No reader can talk about the predominant factors in the witch trials without mentioning Abigail Williams. As a reader, Abigail is the reader that everyone loves to hate but still loves because they have such strong emotions about her. Without Abigail, none of the rumors would have started in the first place. She only started accusing others to save herself and become the center of attention, which then grew into going after people for personal gain. The worst part about what Abigail does is that she knows what she is doing is wrong. In the first act, she even confesses to John Proctor “We were dancin’ in the woods last night, and my uncle leaped in on us. She took fright, is all” (Miller 22). Abigail knows that there is no witchcraft taking place in Salem and she knows that innocent people will die if accused, but she uses the people’s hysteria to increase her power. Worst of all, she is forcing others to hurt innocent people with her, she even tells the other girls, “We danced… And that is all…Let either of you breathe a word, or the edge of a word, about the other things, and I will come to you in the black of some terrible night and I will bring a pointy reckoning that will shudder you…I can make you wish you had never seen the sun go down” (Miller 20)! Abigail uses threats and intimidation to persuade people to join her cause, to join “the winning team.”

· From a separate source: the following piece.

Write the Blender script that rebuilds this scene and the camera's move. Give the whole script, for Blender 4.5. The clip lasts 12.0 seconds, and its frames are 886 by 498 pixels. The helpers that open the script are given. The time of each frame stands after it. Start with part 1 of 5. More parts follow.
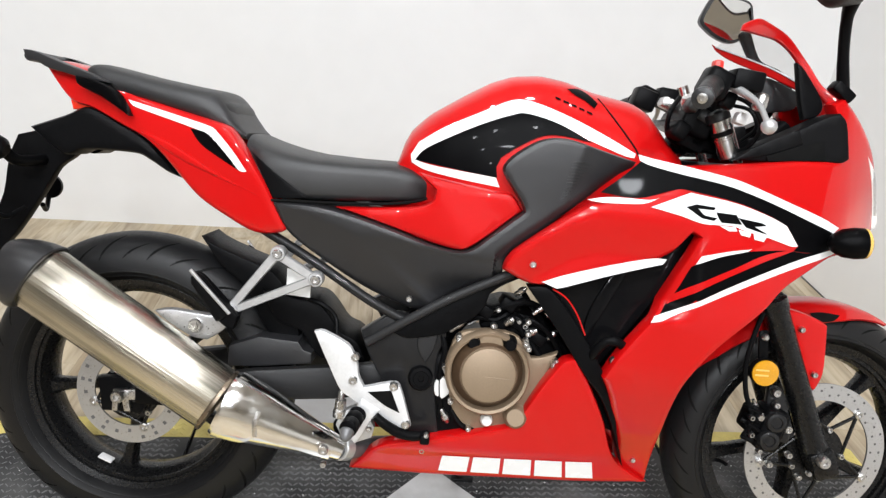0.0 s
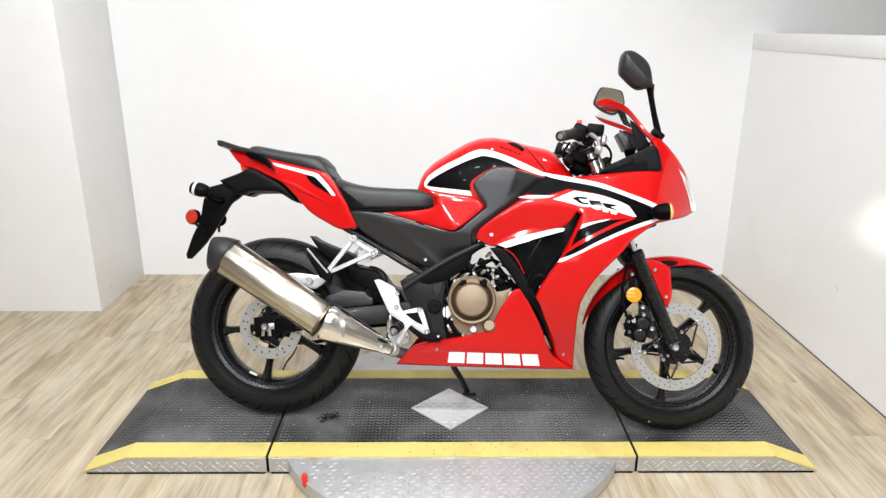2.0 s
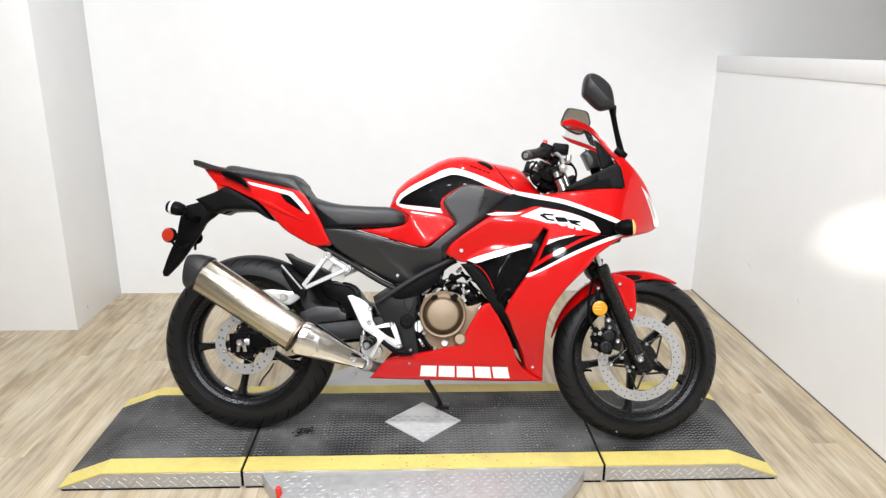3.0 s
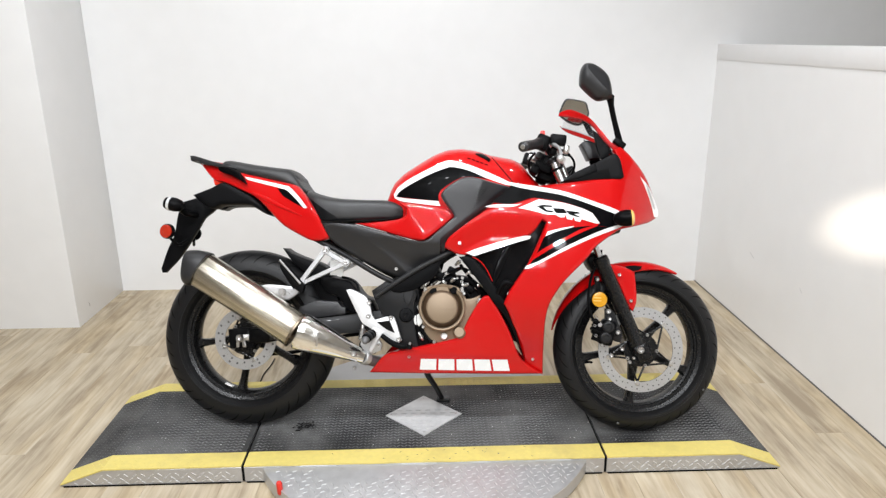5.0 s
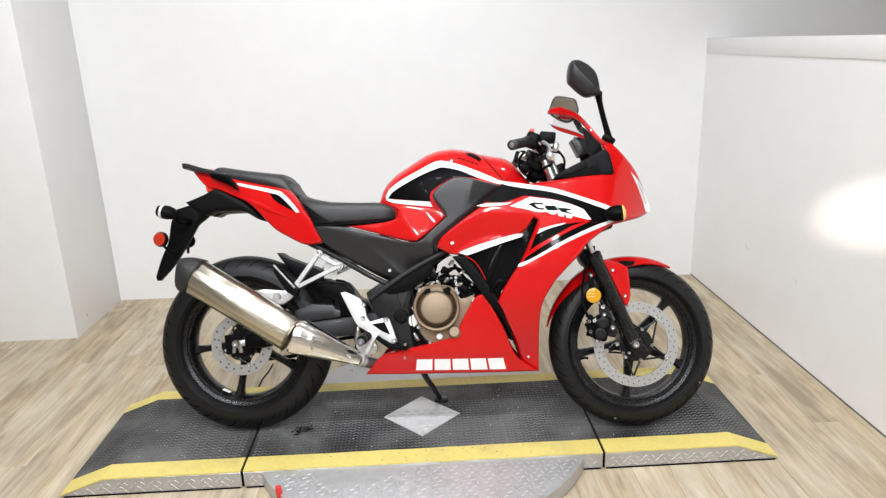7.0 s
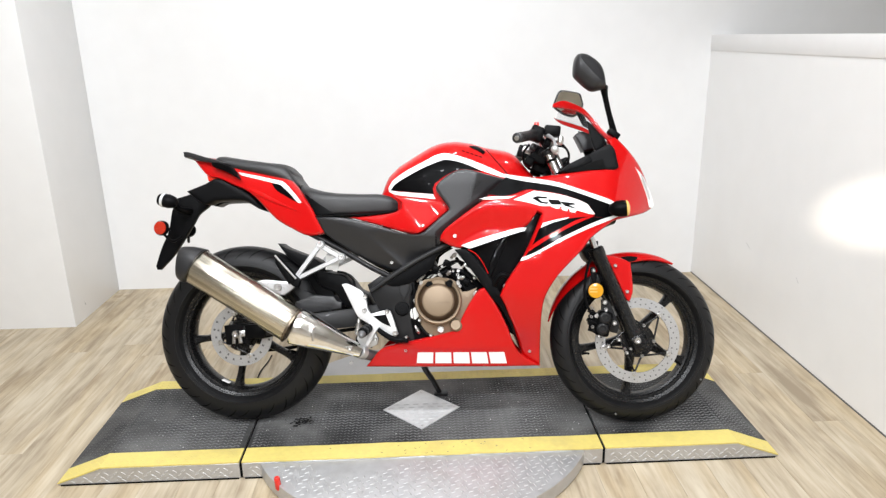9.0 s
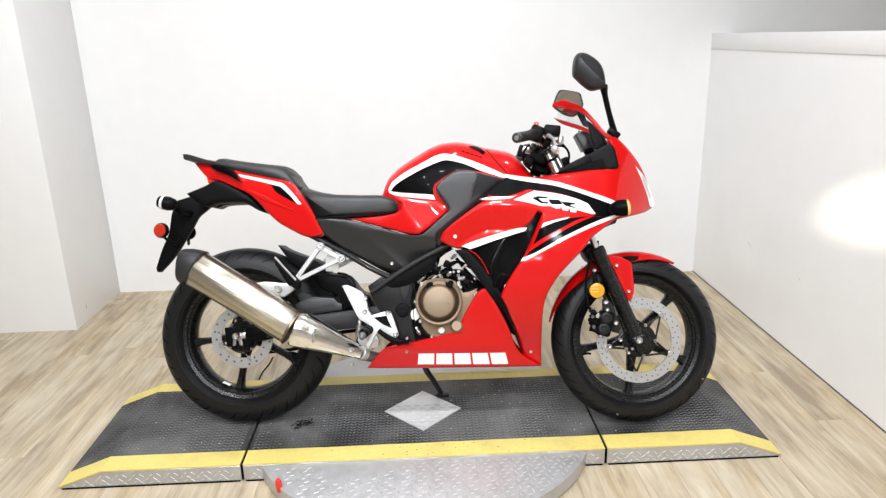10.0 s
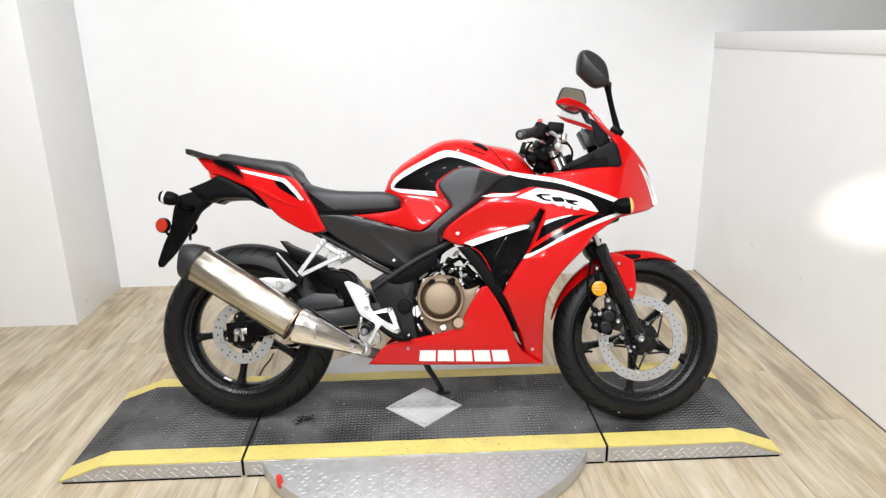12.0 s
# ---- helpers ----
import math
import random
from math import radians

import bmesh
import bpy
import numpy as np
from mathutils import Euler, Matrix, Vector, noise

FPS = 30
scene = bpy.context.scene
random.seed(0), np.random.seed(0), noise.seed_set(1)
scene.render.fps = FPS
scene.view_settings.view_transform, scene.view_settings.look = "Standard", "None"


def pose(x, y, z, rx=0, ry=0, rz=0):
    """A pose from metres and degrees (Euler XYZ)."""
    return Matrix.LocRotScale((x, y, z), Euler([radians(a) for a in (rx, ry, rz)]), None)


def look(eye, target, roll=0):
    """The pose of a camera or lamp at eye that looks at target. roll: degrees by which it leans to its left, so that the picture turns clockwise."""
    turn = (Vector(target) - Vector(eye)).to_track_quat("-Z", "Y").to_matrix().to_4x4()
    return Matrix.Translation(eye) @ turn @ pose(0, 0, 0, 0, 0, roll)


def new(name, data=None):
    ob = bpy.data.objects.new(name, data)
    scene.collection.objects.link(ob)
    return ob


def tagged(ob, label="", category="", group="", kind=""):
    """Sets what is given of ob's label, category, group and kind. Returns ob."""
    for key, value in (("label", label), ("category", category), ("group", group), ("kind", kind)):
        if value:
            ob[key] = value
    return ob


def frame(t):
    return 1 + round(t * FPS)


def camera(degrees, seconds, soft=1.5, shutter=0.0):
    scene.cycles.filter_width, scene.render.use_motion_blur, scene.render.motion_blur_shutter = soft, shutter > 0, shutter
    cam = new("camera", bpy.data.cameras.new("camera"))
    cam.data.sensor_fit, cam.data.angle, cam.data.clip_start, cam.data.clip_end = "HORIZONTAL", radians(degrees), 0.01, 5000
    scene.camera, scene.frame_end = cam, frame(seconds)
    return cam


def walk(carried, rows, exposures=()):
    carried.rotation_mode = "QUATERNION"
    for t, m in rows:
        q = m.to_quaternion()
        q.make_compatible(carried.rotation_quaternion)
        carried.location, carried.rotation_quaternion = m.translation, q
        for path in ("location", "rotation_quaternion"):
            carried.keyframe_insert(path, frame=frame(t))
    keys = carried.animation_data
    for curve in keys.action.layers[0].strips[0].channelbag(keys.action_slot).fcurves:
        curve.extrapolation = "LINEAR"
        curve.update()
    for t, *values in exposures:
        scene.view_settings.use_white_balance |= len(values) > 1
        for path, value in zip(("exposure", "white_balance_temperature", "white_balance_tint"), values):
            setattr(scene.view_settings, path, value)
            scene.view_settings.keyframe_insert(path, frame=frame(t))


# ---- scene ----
cam = camera(65.3, 12.0, soft=1.35)
PATH = [
    (0, (0.505, -1.061, 1.302), (0.664, 0.723, 0.414), 4.8),
    (0.1, (0.533, -1.157, 1.323), (0.669, 0.563, 0.456), 4.67),
    (0.2, (0.537, -1.238, 1.31), (0.699, 0.497, 0.479), 4.94),
    (0.3, (0.551, -1.315, 1.317), (0.703, 0.424, 0.495), 1.68),
    (0.4, (0.559, -1.405, 1.33), (0.724, 0.333, 0.507), -0.73),
    (0.5, (0.543, -1.475, 1.324), (0.703, 0.33, 0.478), 0.5),
    (0.6, (0.543, -1.548, 1.329), (0.683, 0.216, 0.557), 0.8),
    (0.7, (0.542, -1.61, 1.349), (0.659, 0.182, 0.642), 0.4),
    (0.8, (0.55, -1.67, 1.37), (0.657, 0.127, 0.674), -1.32),
    (0.9, (0.554, -1.732, 1.369), (0.643, 0.082, 0.715), -0.82),
    (1, (0.575, -1.786, 1.377), (0.646, 0.101, 0.717), -0.3),
    (1.2, (0.611, -1.881, 1.387), (0.652, -0.054, 0.765), 0.12),
    (1.3, (0.627, -1.909, 1.409), (0.665, -0.081, 0.792), -0.46),
    (1.5, (0.635, -1.986, 1.4), (0.655, -0.084, 0.78), -0.6),
    (1.6, (0.624, -2.016, 1.4), (0.657, -0.177, 0.813), -0.14),
    (1.7, (0.612, -2.048, 1.403), (0.652, -0.206, 0.827), -0.29),
    (1.9, (0.593, -2.108, 1.397), (0.618, -0.266, 0.82), 0.25),
    (2, (0.579, -2.137, 1.392), (0.602, -0.234, 0.776), 0.3),
    (2.3, (0.582, -2.183, 1.388), (0.604, -0.351, 0.783), 0.2),
    (2.5, (0.592, -2.197, 1.39), (0.635, -0.286, 0.802), 0.0),
    (2.7, (0.612, -2.199, 1.394), (0.691, -0.348, 0.854), 0.19),
    (3, (0.615, -2.202, 1.403), (0.689, -0.285, 0.839), 0.4),
    (5, (0.637, -2.195, 1.396), (0.697, -0.282, 0.816), -0.4),
    (5.3, (0.633, -2.195, 1.393), (0.669, -0.345, 0.844), -0.76),
    (5.5, (0.633, -2.198, 1.39), (0.673, -0.281, 0.822), -1.7),
    (6, (0.634, -2.204, 1.385), (0.679, -0.288, 0.815), -1.2),
    (6.5, (0.647, -2.203, 1.394), (0.684, -0.288, 0.82), -2.0),
    (7, (0.661, -2.203, 1.393), (0.721, -0.288, 0.817), -2.0),
    (9, (0.644, -2.194, 1.381), (0.711, -0.284, 0.793), -1.1),
    (9.5, (0.646, -2.196, 1.377), (0.716, -0.285, 0.792), -1.1),
    (10, (0.649, -2.188, 1.379), (0.711, -0.277, 0.793), -1.5),
    (10.5, (0.645, -2.188, 1.383), (0.699, -0.272, 0.811), -1.0),
    (11, (0.639, -2.188, 1.377), (0.7, -0.275, 0.797), -0.9),
    (11.5, (0.642, -2.187, 1.38), (0.704, -0.273, 0.802), -1.1),
    (12, (0.64, -2.185, 1.376), (0.703, -0.276, 0.783), -1.1),
]
EXPOSURES = [(0.0, -0.10), (1.0, 0.0), (3.0, 0.02), (5.0, -0.14), (7.0, -0.11), (9.0, 0.02), (10.5, 0.02), (12.0, -0.02)]
walk(cam, [(t, look(eye, target, roll)) for t, eye, target, roll in PATH], EXPOSURES)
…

There are some people that she does not have to convince though, and Parris is one of those people. Parris seems so minor when looking at the novel as a whole, but when personally investigating him readers realize just how big a part he played in the innocent deaths of many. Initially we know Parris as a leader, he is the leader of the church, but as the story evolves we realize just how little he is suited for the position. He is not a true leader, just a man who wants power and is in a leadership position. In truth, Parris gives all his power away when he calls in Hale to tell the people there is no witch in Salem, and ever since then he hands away his power in little increments. Readers can see just how useless and pathetic he is when he asks the judges if he may interrogate Mary Warren, and the judges give him a firm and abrupt answer that implies how insignificant he is in their eyes. The judges answer was a no, a mocking of course not. In the judges’ minds, Parris is not powerful or smart enough to get anything of value out of Mary Warren. Parris is only a man who power and is willing to do anything to receive it, but in striving to gain power he gives away the little that he had.

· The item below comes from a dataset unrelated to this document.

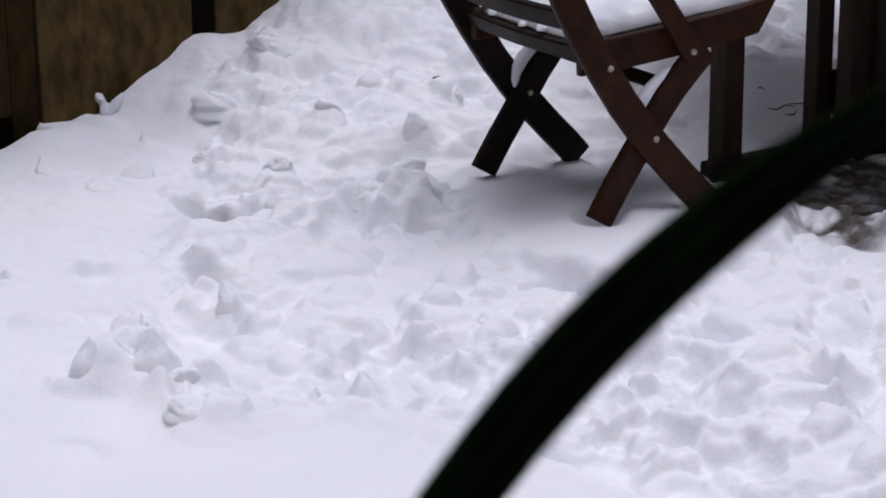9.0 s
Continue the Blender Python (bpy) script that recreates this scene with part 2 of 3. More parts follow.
def clods(x, y, scale, seed, fill=0.6, sharp=0.55):
    """Rounded lumps of many sizes, one at most a cell."""
    x, y = x * scale, y * scale
    ix, iy = np.floor(x), np.floor(y)
    out = np.zeros_like(x)
    for dx in (-1, 0, 1):
        for dy in (-1, 0, 1):
            cx, cy = ix + dx, iy + dy
            px, py = cx + lattice(cx, cy, seed), cy + lattice(cx, cy, seed + 1)
            r = 0.25 + 0.55 * lattice(cx, cy, seed + 2)
            on = lattice(cx, cy, seed + 3) < fill
            a = 6.28 * lattice(cx, cy, seed + 4)
            ux, uy = x - px, y - py
            vx, vy = ux * np.cos(a) + uy * np.sin(a), (uy * np.cos(a) - ux * np.sin(a)) * 1.5
            q = np.clip(1 - (vx * vx + vy * vy) / (r * r), 0, 1) ** sharp
            out = np.maximum(out, np.where(on, q * r, 0.0))
    return out


def smooth(a, b, x):
    t = np.clip((x - a) / (b - a), 0, 1)
    return t * t * (3 - 2 * t)


FENCE_AT, FENCE_DIR = (-1.37, 5.88), (0.64, 0.768)


def fence_coords(x, y):
    dx, dy = x - FENCE_AT[0], y - FENCE_AT[1]
    return dx * FENCE_DIR[0] + dy * FENCE_DIR[1], dx * FENCE_DIR[1] - dy * FENCE_DIR[0]


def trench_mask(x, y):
    """Bare ground where the fence kept the snow off; dark soil doubles as shade."""
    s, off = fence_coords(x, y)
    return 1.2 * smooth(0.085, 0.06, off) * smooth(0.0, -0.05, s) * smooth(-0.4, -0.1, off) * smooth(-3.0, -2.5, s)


def soil_mask(x, y):
    """Where the table kept the snow thin: a patch in front of its foot rail."""
    u = (x - 0.98) * 0.80 + (y - 5.36) * 0.60
    v = -(x - 0.98) * 0.60 + (y - 5.36) * 0.80
    wob = 0.16 * fbm(x, y, 7.0, 3, 71)
    r = (((u - 0.16) / 0.66) ** 4 + ((v - 0.05) / 0.40) ** 4) ** 0.25
    return smooth(1.06, 0.84, r + wob) * (x > 0) * 0.80 + trench_mask(x, y)


# place, breadth and height of single lumps
LUMPS = [(-1.23, 5.40, 0.070, 0.058), (-1.07, 5.27, 0.099, 0.041), (-1.00, 5.35, 0.086, 0.057), (-1.05, 5.77, 0.034, 0.034), (-1.14, 4.55, 0.035, 0.036),
         (-1.54, 4.71, 0.047, 0.023), (-1.41, 4.73, 0.057, 0.021), (-0.31, 5.64, 0.062, 0.066), (-0.61, 5.22, 0.100, 0.062), (-0.41, 5.26, 0.098, 0.046),
         (-0.31, 5.32, 0.080, 0.045), (-0.55, 5.75, 0.064, 0.041), (-0.88, 5.93, 0.119, 0.063), (-0.67, 5.94, 0.075, 0.035), (-0.88, 5.70, 0.049, 0.022),
         (-0.22, 5.94, 0.040, 0.040), (-0.75, 6.16, 0.105, 0.056), (-0.83, 3.87, 0.060, 0.082), (-0.78, 3.92, 0.050, 0.055), (-0.71, 3.90, 0.105, 0.105),
         (-0.65, 3.86, 0.070, 0.055), (-0.40, 3.80, 0.045, 0.049)]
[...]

On the other hand, there is Mary Warren who never dreamt of having power because power means having to make decisions of her own. If there is one character to pity it is Mary Warren, but only because she is so senseless. Mary Warren cannot stand up for herself on any occasion, and even when she tries to show a semblance of self-respect it is crushed by her cowardly nature. She is the epitome of pathetic and is a follower down to the core. Not only is she a follower, but she is indecisive as to who she should follower. Abigail is her first leader, but by the end of the second act she is forced to follow John Proctor and help him save his wife. The only decision that Mary ever makes in the book is when she rips herself away from team John and decides she is on team Abby, but only to save herself from narrowly being accused by the girls. On many occasion, if Mary had just stepped up and answered directly both the readers and Salem would have been spared a longer, more painful, drawn out process. When Cheever showed up to take away Elizabeth Proctor for stabbing Abigail and found a poppet, if Mary had just stood up and said “Yes that was mine, I put the needle in the side for safe keeping and forgot I had put it there,” then Salem would have been saved a whole lot of trouble. Instead when Proctor asks her if the needle was hers and if she put it there she replies “I-I believe I did, sir, I-“(Miller 72). If Mary Warren had been just the slightest bit smarter, than a good fraction of the people who had died for their silence would have lived.
Although many people could be held accountable for the Salem witch trials, Abigail, Parris, and Mary Warren are the biggest factors in the deaths of so many innocent people. Each of them had reasons for committing such a terrible crime, some reasons even being semi-understandable, but that does not compensate for taking an innocent human life away. Abigail used her power in vain so that she could “win” the man she loved. Parris gave away his power so that he could keep what little order he had left in the church, and Mary Warren had never had power so she did what she knew best and followed the strongest power pulling on her at the time. Every one of them had understandable but poor reasons for letting the witch trials go on for so long, and they will be the ones who rot in Hell, not those that they accused. Those that they accused and hanged, hanged for silence, were the true instruments of God. They were God’s instrument in helping the world walk out of its darker days of ignorance and into the new days of light and truth.